→ Aim
Below is a listing to transcribe in full and exactly; keep the pictures out.

* begin *

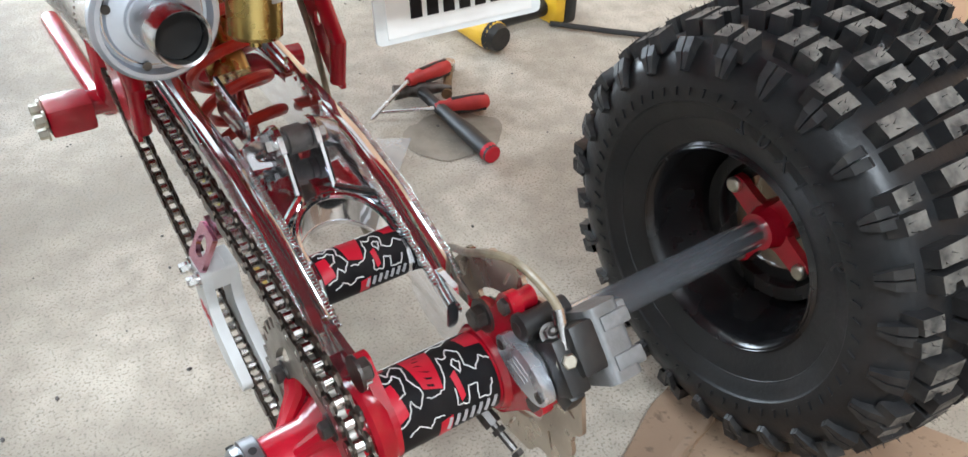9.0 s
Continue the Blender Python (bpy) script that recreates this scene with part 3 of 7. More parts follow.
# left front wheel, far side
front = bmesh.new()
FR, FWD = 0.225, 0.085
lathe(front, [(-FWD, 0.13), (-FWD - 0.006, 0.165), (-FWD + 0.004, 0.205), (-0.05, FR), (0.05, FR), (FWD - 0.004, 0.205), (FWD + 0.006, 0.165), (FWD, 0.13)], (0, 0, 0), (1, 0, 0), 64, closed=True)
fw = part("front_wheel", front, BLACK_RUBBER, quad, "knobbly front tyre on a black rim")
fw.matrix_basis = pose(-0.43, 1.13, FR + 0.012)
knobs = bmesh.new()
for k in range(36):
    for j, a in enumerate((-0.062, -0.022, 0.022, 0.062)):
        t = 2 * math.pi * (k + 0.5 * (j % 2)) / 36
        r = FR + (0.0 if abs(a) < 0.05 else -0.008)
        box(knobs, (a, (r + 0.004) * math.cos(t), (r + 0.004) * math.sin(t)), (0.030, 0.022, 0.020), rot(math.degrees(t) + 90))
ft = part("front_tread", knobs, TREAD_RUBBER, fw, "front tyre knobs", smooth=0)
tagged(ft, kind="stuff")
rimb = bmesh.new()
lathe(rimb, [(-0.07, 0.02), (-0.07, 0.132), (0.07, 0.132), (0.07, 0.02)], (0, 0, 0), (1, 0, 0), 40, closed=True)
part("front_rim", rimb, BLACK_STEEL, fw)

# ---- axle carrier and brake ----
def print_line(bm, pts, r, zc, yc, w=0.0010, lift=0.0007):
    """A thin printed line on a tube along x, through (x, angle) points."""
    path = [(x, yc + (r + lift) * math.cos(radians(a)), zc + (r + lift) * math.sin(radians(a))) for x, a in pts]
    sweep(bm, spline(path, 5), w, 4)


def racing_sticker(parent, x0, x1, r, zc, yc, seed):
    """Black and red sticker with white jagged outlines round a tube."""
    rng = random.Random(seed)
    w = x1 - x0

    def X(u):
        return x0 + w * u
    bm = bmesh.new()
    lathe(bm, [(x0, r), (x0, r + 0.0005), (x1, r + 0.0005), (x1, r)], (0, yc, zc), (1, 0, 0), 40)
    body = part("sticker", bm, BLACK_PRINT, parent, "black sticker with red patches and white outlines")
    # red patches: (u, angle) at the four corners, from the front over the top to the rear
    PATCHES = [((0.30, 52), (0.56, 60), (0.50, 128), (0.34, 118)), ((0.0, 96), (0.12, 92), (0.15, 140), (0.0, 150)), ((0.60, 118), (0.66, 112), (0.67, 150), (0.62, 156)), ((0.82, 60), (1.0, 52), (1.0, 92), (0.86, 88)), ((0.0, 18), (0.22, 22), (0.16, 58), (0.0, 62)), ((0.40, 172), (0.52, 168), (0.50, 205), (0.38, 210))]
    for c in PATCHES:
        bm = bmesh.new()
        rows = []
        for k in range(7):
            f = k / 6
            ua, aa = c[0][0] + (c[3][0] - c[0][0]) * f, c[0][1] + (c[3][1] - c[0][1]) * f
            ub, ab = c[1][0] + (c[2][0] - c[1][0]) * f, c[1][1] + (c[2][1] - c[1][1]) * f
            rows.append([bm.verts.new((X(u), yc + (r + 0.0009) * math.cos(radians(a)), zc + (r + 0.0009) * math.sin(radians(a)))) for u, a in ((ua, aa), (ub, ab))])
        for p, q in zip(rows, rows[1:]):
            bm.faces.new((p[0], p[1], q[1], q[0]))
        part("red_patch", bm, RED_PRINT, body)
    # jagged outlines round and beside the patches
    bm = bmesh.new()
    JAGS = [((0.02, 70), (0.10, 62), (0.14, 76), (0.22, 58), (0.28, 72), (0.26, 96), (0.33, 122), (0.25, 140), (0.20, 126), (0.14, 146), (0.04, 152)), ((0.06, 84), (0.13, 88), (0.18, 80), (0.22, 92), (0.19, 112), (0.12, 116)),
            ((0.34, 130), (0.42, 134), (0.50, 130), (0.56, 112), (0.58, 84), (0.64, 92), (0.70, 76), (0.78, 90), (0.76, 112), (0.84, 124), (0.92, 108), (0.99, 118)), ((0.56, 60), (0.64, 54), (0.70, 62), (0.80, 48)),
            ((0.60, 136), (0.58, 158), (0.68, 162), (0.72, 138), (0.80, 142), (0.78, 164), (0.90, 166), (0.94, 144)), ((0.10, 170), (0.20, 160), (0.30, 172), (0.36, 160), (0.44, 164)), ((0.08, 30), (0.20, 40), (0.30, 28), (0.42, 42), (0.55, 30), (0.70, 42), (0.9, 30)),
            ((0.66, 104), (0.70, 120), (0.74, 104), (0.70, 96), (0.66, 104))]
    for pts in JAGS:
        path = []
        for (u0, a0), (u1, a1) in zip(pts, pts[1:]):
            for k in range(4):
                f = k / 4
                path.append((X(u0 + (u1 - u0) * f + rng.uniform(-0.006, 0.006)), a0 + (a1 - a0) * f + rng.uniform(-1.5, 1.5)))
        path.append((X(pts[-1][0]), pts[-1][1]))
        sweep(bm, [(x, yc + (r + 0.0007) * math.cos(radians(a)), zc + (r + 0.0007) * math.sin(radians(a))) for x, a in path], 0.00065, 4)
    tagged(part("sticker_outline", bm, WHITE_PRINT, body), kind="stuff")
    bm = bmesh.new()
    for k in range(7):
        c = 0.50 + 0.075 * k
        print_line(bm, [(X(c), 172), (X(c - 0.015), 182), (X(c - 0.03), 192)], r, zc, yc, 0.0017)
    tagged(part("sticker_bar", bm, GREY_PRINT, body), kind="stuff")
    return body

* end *

→ Result for this exercise
9.0 s
Continue the Blender Python (bpy) script that recreates this scene with part 3 of 7. More parts follow.
# left front wheel, far side
front = bmesh.new()
FR, FWD = 0.225, 0.085
lathe(front, [(-FWD, 0.13), (-FWD - 0.006, 0.165), (-FWD + 0.004, 0.205), (-0.05, FR), (0.05, FR), (FWD - 0.004, 0.205), (FWD + 0.006, 0.165), (FWD, 0.13)], (0, 0, 0), (1, 0, 0), 64, closed=True)
fw = part("front_wheel", front, BLACK_RUBBER, quad, "knobbly front tyre on a black rim")
fw.matrix_basis = pose(-0.43, 1.13, FR + 0.012)
knobs = bmesh.new()
for k in range(36):
    for j, a in enumerate((-0.062, -0.022, 0.022, 0.062)):
        t = 2 * math.pi * (k + 0.5 * (j % 2)) / 36
        r = FR + (0.0 if abs(a) < 0.05 else -0.008)
        box(knobs, (a, (r + 0.004) * math.cos(t), (r + 0.004) * math.sin(t)), (0.030, 0.022, 0.020), rot(math.degrees(t) + 90))
ft = part("front_tread", knobs, TREAD_RUBBER, fw, "front tyre knobs", smooth=0)
tagged(ft, kind="stuff")
rimb = bmesh.new()
lathe(rimb, [(-0.07, 0.02), (-0.07, 0.132), (0.07, 0.132), (0.07, 0.02)], (0, 0, 0), (1, 0, 0), 40, closed=True)
part("front_rim", rimb, BLACK_STEEL, fw)

# ---- axle carrier and brake ----
def print_line(bm, pts, r, zc, yc, w=0.0010, lift=0.0007):
    """A thin printed line on a tube along x, through (x, angle) points."""
    path = [(x, yc + (r + lift) * math.cos(radians(a)), zc + (r + lift) * math.sin(radians(a))) for x, a in pts]
    sweep(bm, spline(path, 5), w, 4)


def racing_sticker(parent, x0, x1, r, zc, yc, seed):
    """Black and red sticker with white jagged outlines round a tube."""
    rng = random.Random(seed)
    w = x1 - x0

    def X(u):
        return x0 + w * u
    bm = bmesh.new()
    lathe(bm, [(x0, r), (x0, r + 0.0005), (x1, r + 0.0005), (x1, r)], (0, yc, zc), (1, 0, 0), 40)
    body = part("sticker", bm, BLACK_PRINT, parent, "black sticker with red patches and white outlines")
    # red patches: (u, angle) at the four corners, from the front over the top to the rear
    PATCHES = [((0.30, 52), (0.56, 60), (0.50, 128), (0.34, 118)), ((0.0, 96), (0.12, 92), (0.15, 140), (0.0, 150)), ((0.60, 118), (0.66, 112), (0.67, 150), (0.62, 156)), ((0.82, 60), (1.0, 52), (1.0, 92), (0.86, 88)), ((0.0, 18), (0.22, 22), (0.16, 58), (0.0, 62)), ((0.40, 172), (0.52, 168), (0.50, 205), (0.38, 210))]
    for c in PATCHES:
        bm = bmesh.new()
        rows = []
        for k in range(7):
            f = k / 6
            ua, aa = c[0][0] + (c[3][0] - c[0][0]) * f, c[0][1] + (c[3][1] - c[0][1]) * f
            ub, ab = c[1][0] + (c[2][0] - c[1][0]) * f, c[1][1] + (c[2][1] - c[1][1]) * f
            rows.append([bm.verts.new((X(u), yc + (r + 0.0009) * math.cos(radians(a)), zc + (r + 0.0009) * math.sin(radians(a)))) for u, a in ((ua, aa), (ub, ab))])
        for p, q in zip(rows, rows[1:]):
            bm.faces.new((p[0], p[1], q[1], q[0]))
        part("red_patch", bm, RED_PRINT, body)
    # jagged outlines round and beside the patches
    bm = bmesh.new()
    JAGS = [((0.02, 70), (0.10, 62), (0.14, 76), (0.22, 58), (0.28, 72), (0.26, 96), (0.33, 122), (0.25, 140), (0.20, 126), (0.14, 146), (0.04, 152)), ((0.06, 84), (0.13, 88), (0.18, 80), (0.22, 92), (0.19, 112), (0.12, 116)),
            ((0.34, 130), (0.42, 134), (0.50, 130), (0.56, 112), (0.58, 84), (0.64, 92), (0.70, 76), (0.78, 90), (0.76, 112), (0.84, 124), (0.92, 108), (0.99, 118)), ((0.56, 60), (0.64, 54), (0.70, 62), (0.80, 48)),
            ((0.60, 136), (0.58, 158), (0.68, 162), (0.72, 138), (0.80, 142), (0.78, 164), (0.90, 166), (0.94, 144)), ((0.10, 170), (0.20, 160), (0.30, 172), (0.36, 160), (0.44, 164)), ((0.08, 30), (0.20, 40), (0.30, 28), (0.42, 42), (0.55, 30), (0.70, 42), (0.9, 30)),
            ((0.66, 104), (0.70, 120), (0.74, 104), (0.70, 96), (0.66, 104))]
    for pts in JAGS:
        path = []
        for (u0, a0), (u1, a1) in zip(pts, pts[1:]):
            for k in range(4):
                f = k / 4
                path.append((X(u0 + (u1 - u0) * f + rng.uniform(-0.006, 0.006)), a0 + (a1 - a0) * f + rng.uniform(-1.5, 1.5)))
        path.append((X(pts[-1][0]), pts[-1][1]))
        sweep(bm, [(x, yc + (r + 0.0007) * math.cos(radians(a)), zc + (r + 0.0007) * math.sin(radians(a))) for x, a in path], 0.00065, 4)
    tagged(part("sticker_outline", bm, WHITE_PRINT, body), kind="stuff")
    bm = bmesh.new()
    for k in range(7):
        c = 0.50 + 0.075 * k
        print_line(bm, [(X(c), 172), (X(c - 0.015), 182), (X(c - 0.03), 192)], r, zc, yc, 0.0017)
    tagged(part("sticker_bar", bm, GREY_PRINT, body), kind="stuff")
    return body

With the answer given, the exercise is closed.